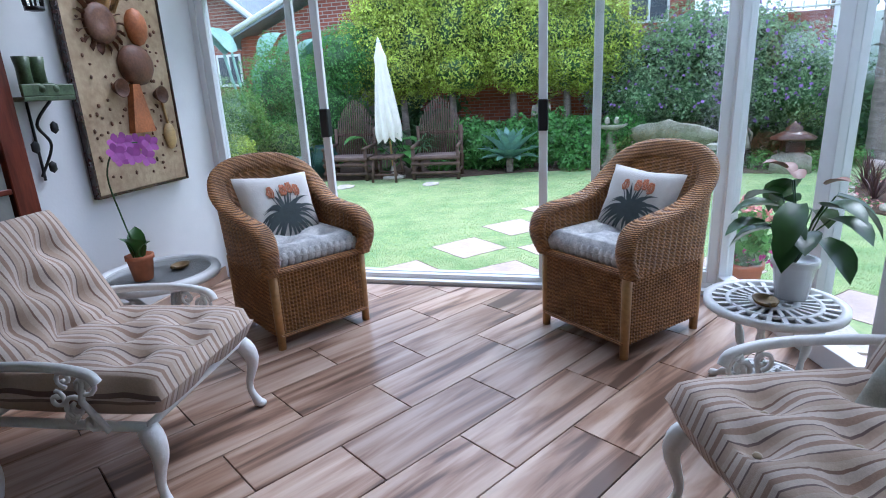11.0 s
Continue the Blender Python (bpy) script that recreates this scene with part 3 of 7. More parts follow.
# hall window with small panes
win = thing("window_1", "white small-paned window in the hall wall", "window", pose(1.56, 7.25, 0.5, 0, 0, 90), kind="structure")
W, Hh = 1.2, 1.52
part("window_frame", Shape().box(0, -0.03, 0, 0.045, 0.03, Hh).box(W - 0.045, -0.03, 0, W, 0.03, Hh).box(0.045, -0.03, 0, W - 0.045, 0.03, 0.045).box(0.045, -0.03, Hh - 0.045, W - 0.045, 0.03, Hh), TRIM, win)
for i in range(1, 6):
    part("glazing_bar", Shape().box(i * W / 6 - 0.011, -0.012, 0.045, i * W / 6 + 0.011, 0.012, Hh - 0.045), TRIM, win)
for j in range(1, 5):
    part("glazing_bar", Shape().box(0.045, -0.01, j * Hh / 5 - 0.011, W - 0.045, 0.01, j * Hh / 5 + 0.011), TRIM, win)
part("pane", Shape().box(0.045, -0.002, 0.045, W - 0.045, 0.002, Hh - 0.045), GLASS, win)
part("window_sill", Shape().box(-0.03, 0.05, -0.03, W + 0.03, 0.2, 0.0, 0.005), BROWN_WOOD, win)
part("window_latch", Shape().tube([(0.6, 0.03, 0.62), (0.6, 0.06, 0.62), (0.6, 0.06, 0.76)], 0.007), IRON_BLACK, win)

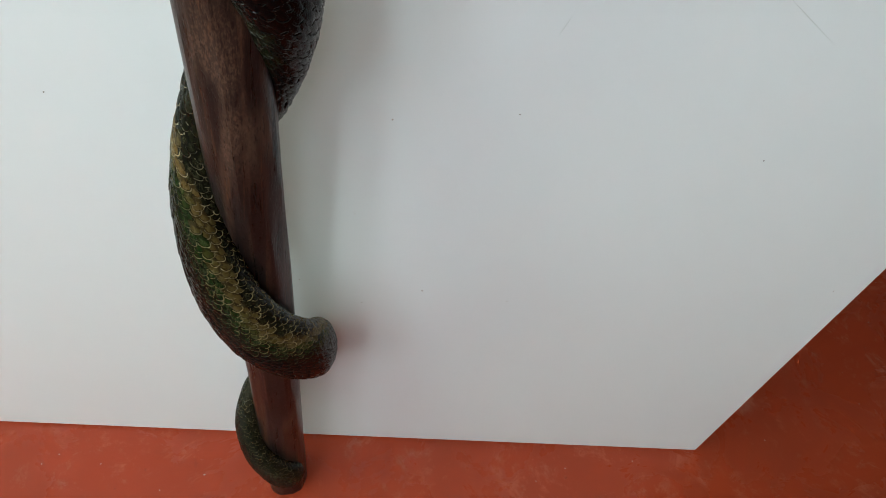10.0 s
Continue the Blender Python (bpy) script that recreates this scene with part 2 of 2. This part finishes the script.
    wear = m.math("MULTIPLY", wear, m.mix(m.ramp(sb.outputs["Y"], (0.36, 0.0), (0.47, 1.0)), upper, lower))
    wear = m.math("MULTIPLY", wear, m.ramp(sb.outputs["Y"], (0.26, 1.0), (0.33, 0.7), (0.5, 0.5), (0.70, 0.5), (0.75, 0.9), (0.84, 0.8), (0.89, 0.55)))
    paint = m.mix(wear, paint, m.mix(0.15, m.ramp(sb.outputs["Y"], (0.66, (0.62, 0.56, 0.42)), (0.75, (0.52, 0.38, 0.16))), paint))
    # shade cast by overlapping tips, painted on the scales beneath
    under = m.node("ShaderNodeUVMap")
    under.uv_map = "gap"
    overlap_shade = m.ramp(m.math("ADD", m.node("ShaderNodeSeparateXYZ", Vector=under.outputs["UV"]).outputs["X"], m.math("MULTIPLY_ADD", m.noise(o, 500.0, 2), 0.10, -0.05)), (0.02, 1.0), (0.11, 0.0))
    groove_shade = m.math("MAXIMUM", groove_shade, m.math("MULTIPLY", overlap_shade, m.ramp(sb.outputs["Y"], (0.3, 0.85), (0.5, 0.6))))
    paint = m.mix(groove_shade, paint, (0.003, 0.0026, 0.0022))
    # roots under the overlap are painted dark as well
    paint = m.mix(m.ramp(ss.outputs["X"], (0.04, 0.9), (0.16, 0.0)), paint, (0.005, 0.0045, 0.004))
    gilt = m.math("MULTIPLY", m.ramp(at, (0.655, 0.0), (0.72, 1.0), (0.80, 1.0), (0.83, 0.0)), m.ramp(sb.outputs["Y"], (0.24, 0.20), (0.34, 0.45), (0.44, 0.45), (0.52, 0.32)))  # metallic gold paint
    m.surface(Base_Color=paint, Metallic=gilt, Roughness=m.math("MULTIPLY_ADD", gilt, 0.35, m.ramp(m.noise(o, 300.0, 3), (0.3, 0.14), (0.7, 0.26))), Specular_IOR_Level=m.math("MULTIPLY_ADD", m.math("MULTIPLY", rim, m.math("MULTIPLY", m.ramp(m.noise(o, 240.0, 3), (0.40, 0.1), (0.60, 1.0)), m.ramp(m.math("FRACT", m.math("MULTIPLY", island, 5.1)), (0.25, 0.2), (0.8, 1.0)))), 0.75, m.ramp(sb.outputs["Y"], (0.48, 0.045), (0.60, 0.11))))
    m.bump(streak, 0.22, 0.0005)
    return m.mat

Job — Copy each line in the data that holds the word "Blender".

Answer to this task —
Continue the Blender Python (bpy) script that recreates this scene with part 3 of 7. More parts follow.
Continue the Blender Python (bpy) script that recreates this scene with part 2 of 2. This part finishes the script.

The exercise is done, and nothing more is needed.